On ne peut douter de l'humanité de Friot, de sa générosité, de son empathie naturelle pour les plus faibles. Mais, partiellement, il reste mentalement colonisé par l'idéologie capitaliste. Le producteur de biens ou de services aura toujours prise sur le non-producteur.  Exit les marginaux, les paresseux, les handicapés, les maladroits.  Une société monétarisée est toujours exclusive.  
     Doit-on émanciper le salariat ou l'abolir? Émanciper les travailleurs ou abolir le patronat? On voit bien que la proposition d'abolir l'argent est la seule qui émancipe à la fois l'humanité, bien au-delà de tous ses particularismes, qui libère de l'utilité sociale, qui affranchit de la plus grosse part des dominations. L'erreur de Friot fait immanquablement penser à Einstein: "On ne résout pas un problème avec les modes de pensée qui l'ont engendré !"

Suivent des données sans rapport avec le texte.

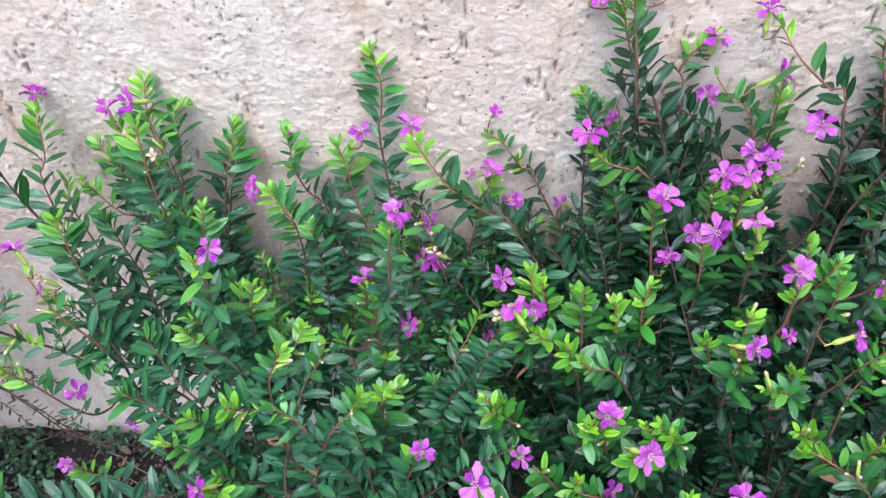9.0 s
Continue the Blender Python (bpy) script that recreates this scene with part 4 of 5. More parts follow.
shoot(MIDDLE, (0.055, -0.052, 0.431), (0.047, -0.049, 0.429), (0.040, -0.046, 0.425))
shoot(EAST, (0.099, -0.045, 0.435), (0.089, -0.042, 0.425), (0.079, -0.040, 0.414), (0.063, -0.037, 0.398), (0.051, -0.036, 0.386), size=0.78, buds=0, old=0.42)
shoot(EAST, (0.161, -0.006, 0.400), (0.147, -0.006, 0.401), (0.134, -0.006, 0.394), size=0.78, buds=0, old=0.42)
shoot(EAST, (0.149, -0.014, 0.397), (0.142, -0.013, 0.386), size=0.78, buds=0, old=0.42)
shoot(EAST, (0.137, -0.006, 0.397), (0.127, -0.006, 0.392), size=0.78, buds=0, old=0.42)
shoot(EAST, (0.143, -0.025, 0.380), (0.139, -0.027, 0.367), size=0.78, buds=0, old=0.42)
shoot(MIDDLE, (0.055, -0.006, 0.428), (0.052, -0.006, 0.424))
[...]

      Comment dissocier finances et profits financiers? Profits financiers et inégalités? Inégalités et violences? Violence et perdants? Perdants et revanches? Revanches et recherche maladive de pouvoir? Pouvoir et profits financiers?... Il est des cercles vicieux qui ne peuvent être rendus vertueux quelles que soient les bonnes intentions et le génie des réformateurs. S'il y a bien un parangon du cercle vicieux, c'est bien l'argent! Tant que nous associerons le travail et sa rémunération, tant que nous ne consentirons pas à envisager les activités humaines autrement que sous leur forme de tripalum, nous ne ferons que penser une société émancipatrice avec les modes de pensée du capitalisme. Les idées les plus fausses peuvent sembler les meilleures…          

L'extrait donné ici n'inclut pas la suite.